From co-founders to a feud: How a decade changed things
Elon Musk and Sam Altman speak onstage in October 2015 at the Vanity Fair New Establishment Summit in San Francisco, California.
Michael Kovac | Getty Images Entertainment | Getty Images
Musk and Altman were close friends when they were among a group of techies who started OpenAI in 2015 as a nonprofit lab, “to advance digital intelligence in the way that is most likely to benefit humanity as a whole, unconstrained by a need to generate financial return.”
Three years later, Musk was out, after a failed effort to acquire OpenAI at his electric vehicle company Tesla. Then, in late 2022, OpenAI launched ChatGPT, and the commercialization race was on. Already backed by Microsoft, OpenAI raised tens of billions of dollars at valuations that have stretched far into the hundreds of billions.
Musk, for his part, founded xAI in 2023 to try and build a competitor to OpenAI, before suing Altman and the lab he helped start the next year.
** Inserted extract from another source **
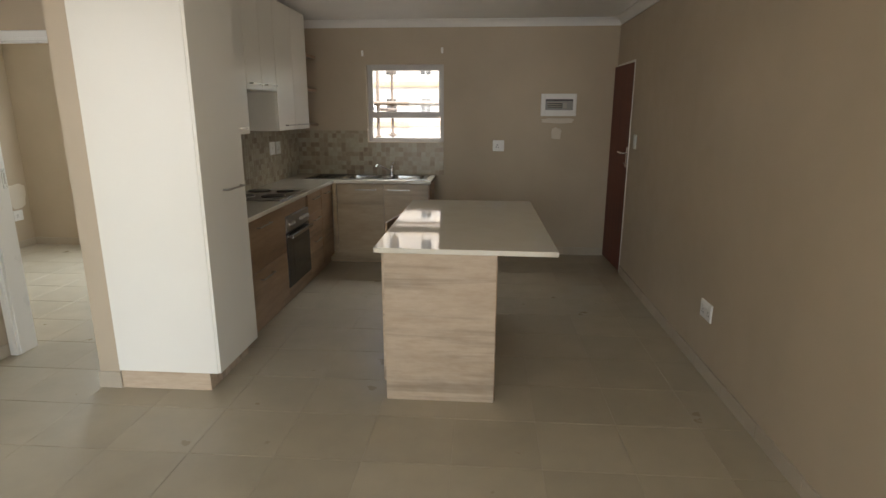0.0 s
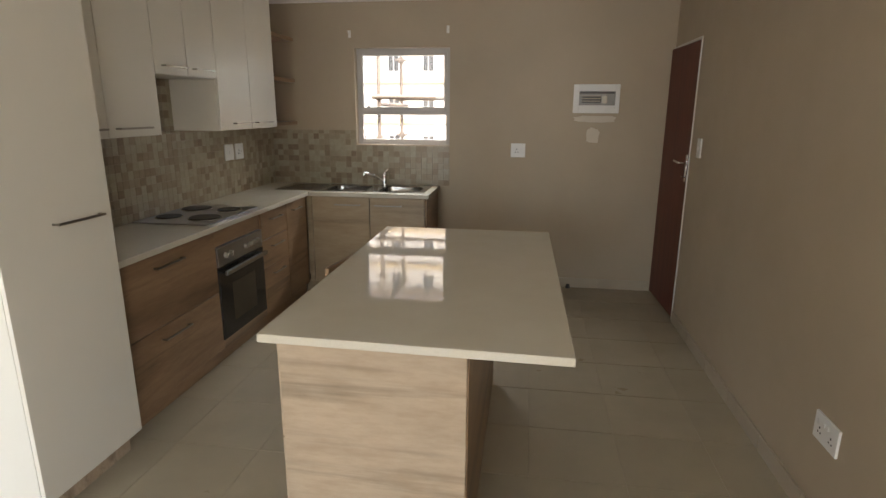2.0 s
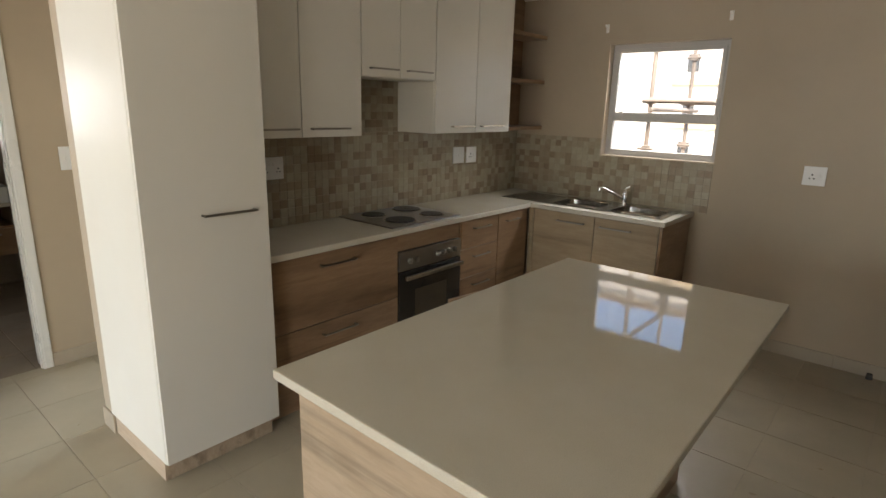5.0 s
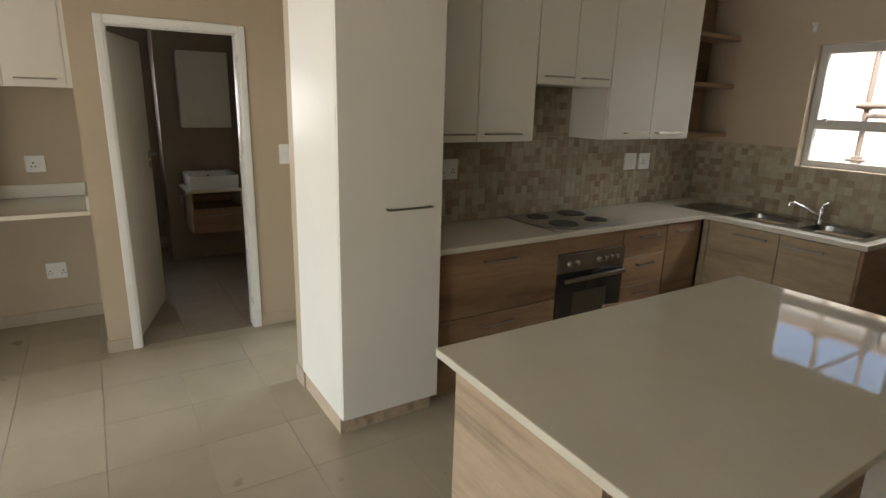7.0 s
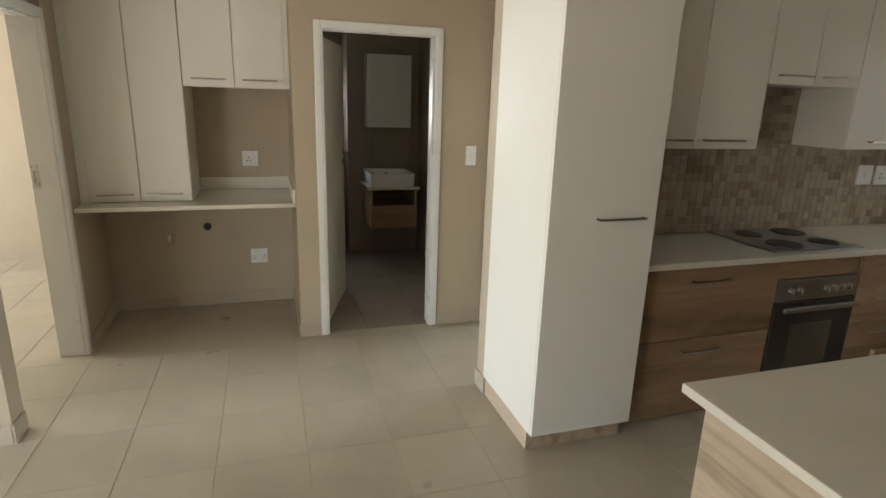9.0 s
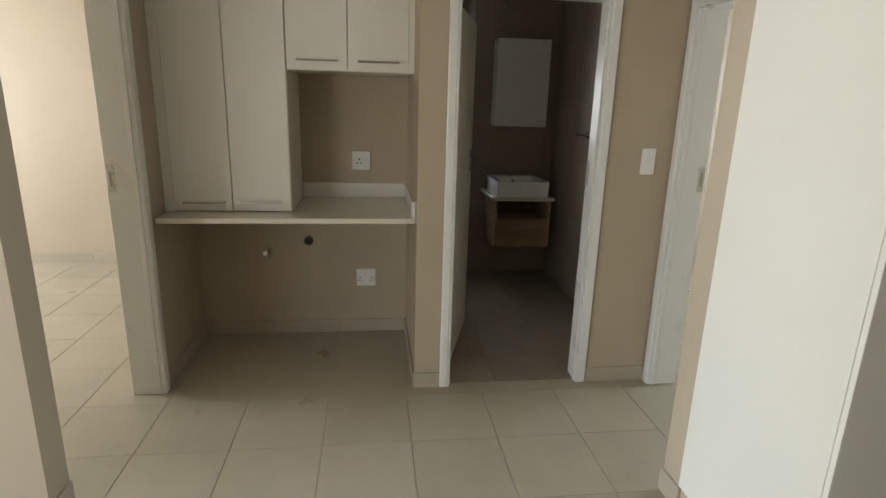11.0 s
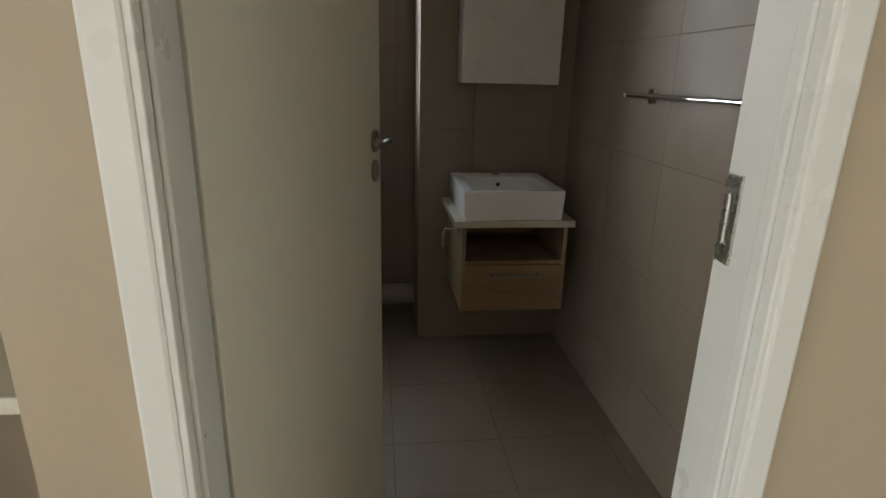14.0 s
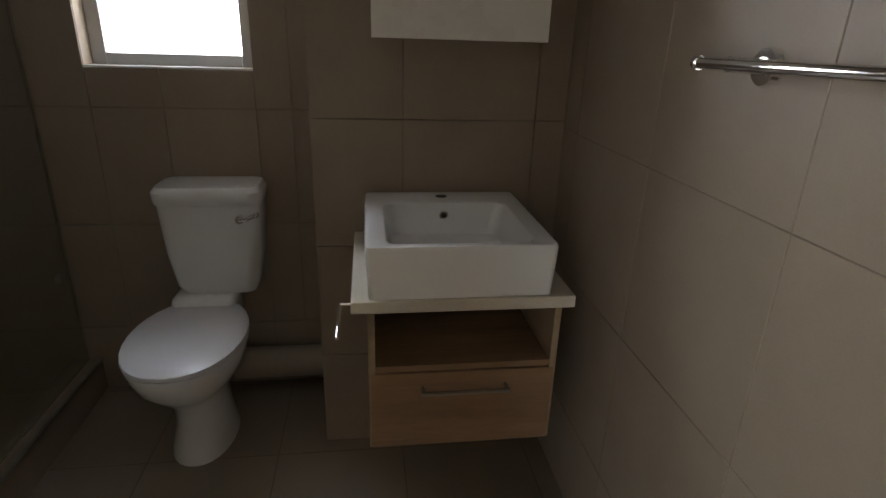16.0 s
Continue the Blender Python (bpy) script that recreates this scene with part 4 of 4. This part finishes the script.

Since the suit was filed, the two sides have been engaged in a bitter and public war of words, with Musk referring to his ex-friend as “Scam Altman,” and Altman posting in February that he was, “Really excited to get Elon under oath in a few months, Christmas in April!
— Ari Levy
Trial kicked off with jury selection on Monday
Elon Musk waves to the crowd during the 56th annual World Economic Forum (WEF) meeting in Davos, Switzerland, January 22, 2026.
Denis Balibouse | Reuters
Nine jurors were seated for the trial after several hours of questioning on Monday.
Gonzalez Rogers and lawyers for both parties asked prospective jurors about their views on AI, Altman and Musk. Many said they were not familiar with OpenAI or its executives but expressed dislike for Musk, particularly because of his political activities.
Musk spent more than $250 million to help President Donald Trump win the 2024 election. He also served a chaotic stint as the head of the Department of Government Efficiency, or DOGE, which aimed to dramatically slash government waste and spending.
“The reality is people don’t like him,” Gonzalez Rogers said during the proceedings on Monday. She said she is confident that the jurors who were seated will respect the judicial process and the facts of the case.